Schade fand er, dass die Musiker des Georgischen Kammerorchesters keine Zeit hatten. Der sechstägige Dreh führte das seit Jahren eingespielte Team - neben Well und dem Regisseur sind das der von den Gernstl-Filmen bekannte Tonmann Stefan Ravasz, Kameramann Josef Mayerhofer und Regieassistent Philipp Thurmaier - in den Garten des Medizinhistorischen Museums, wo Well Kabarettist Günter Grünwald traf, in Vronis Ratschhaus, zu Audi, dem Bierbrunnen vor der Hohen Schule, auf den Wochenmarkt und in die Halle neun. Stofferl Wells ganz persönliches Highlight: In der Asamkirche durfte er auf seiner neu erstandenen Harfe spielen, die dem Gegenwert eines hübschen Mittelklassewagens entspricht. Kontrapunkt dazu war ein Stück von Robert Maximilian Helmschrott, das Well gemeinsam mit Münsterpianist Franz Hauk in der Münsterkirche zum Besten gab.

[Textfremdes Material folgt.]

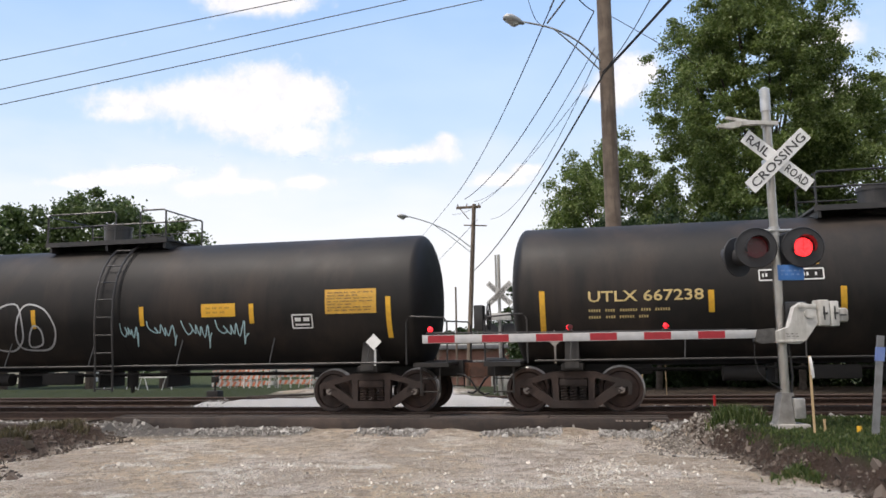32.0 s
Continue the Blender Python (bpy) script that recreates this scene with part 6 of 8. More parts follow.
def furx_extra(car, py, rng):
    decal(car, "data_label", lambda b: rect(b, 4.75, 5.3, 1.6, 1.86, py), INK)
    decal(car, "data_label", lambda b: (frame_rect(b, 4.78, 5.27, 1.62, 1.84, 0.025, flat(-1.604)), rect(b, 4.88, 5.0, 1.68, 1.78, flat(-1.604)), rect(b, 5.08, 5.2, 1.68, 1.78, flat(-1.604))), WHITE)
    cursive(car, -5.3, -4.4, 1.6, 2.3, GRAF_WHITE, lambda u, w: (u, py(u, w)[1] - 0.006, w), 0.035, 62)
    cursive(car, -4.9, -4.2, 1.65, 2.2, GRAF_WHITE, lambda u, w: (u, py(u, w)[1] - 0.008, w), 0.025, 63)
    scrawl(car, -4.8, -4.5, 1.65, 2.25, 0, GRAF_WHITE, 61, 1, 0.03, lambda u, w: (u, py(u, w)[1] - 0.004, w), 0.6)
    spots(car, "sill_reflector", lambda b: [rect(b, u, u + 0.55, 1.16, 1.25, flat(-1.62)) for u in (-8.1, -4.9, -1.7, 0.6, 4.1, 7.2)], REFLECT)


couple(hopper_car("weathered grey covered hopper car streaked with orange rust", 14.33, 8.72, WEATHERED_HOPPER, TRUCK, RUST, [(-4.3, 2.7, 0.95), (0.05, 2.7, 1.0), (4.6, 2.7, 0.95)], (1.12, 1.3), 4.03, (), (1.15, 1.5, 3.3), 14, round_end=True, pocket_m=BAY_DARK,
                  marks=[("FURX", (-7.4, -6.57, 2.47, 2.69), INK), ("844175", (-7.4, -6.34, 2.0, 2.22), INK)], mark_m=GREY_INK, box_at=(-4.25, 2.2), bands=[(-7.0, -5.9, 1.6, 1.85, 2), (5.9, 7.0, 1.6, 1.95, 3)], seams=(-5.82, -4.0, -2.19, -0.08, 1.8, 3.66, 5.54, 7.44), extra=furx_extra, trim=TRIM_PALE, slope_m=SLOPE_DARK, end_m=TRIM_PALE), -141.8)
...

Die Ingolstädter bezeichnet der 59-Jährige mit dem ewig schelmischen Lausbubengesicht als "freundlich und offen". Einmal mehr war er am Ende überrascht, wie viel musikalisches Leben auch in dieser Stadt herrscht. "Das ist nicht Provinz, sondern Provence", sagt er. Ausgestrahlt wird die Sendung voraussichtlich am 9. September.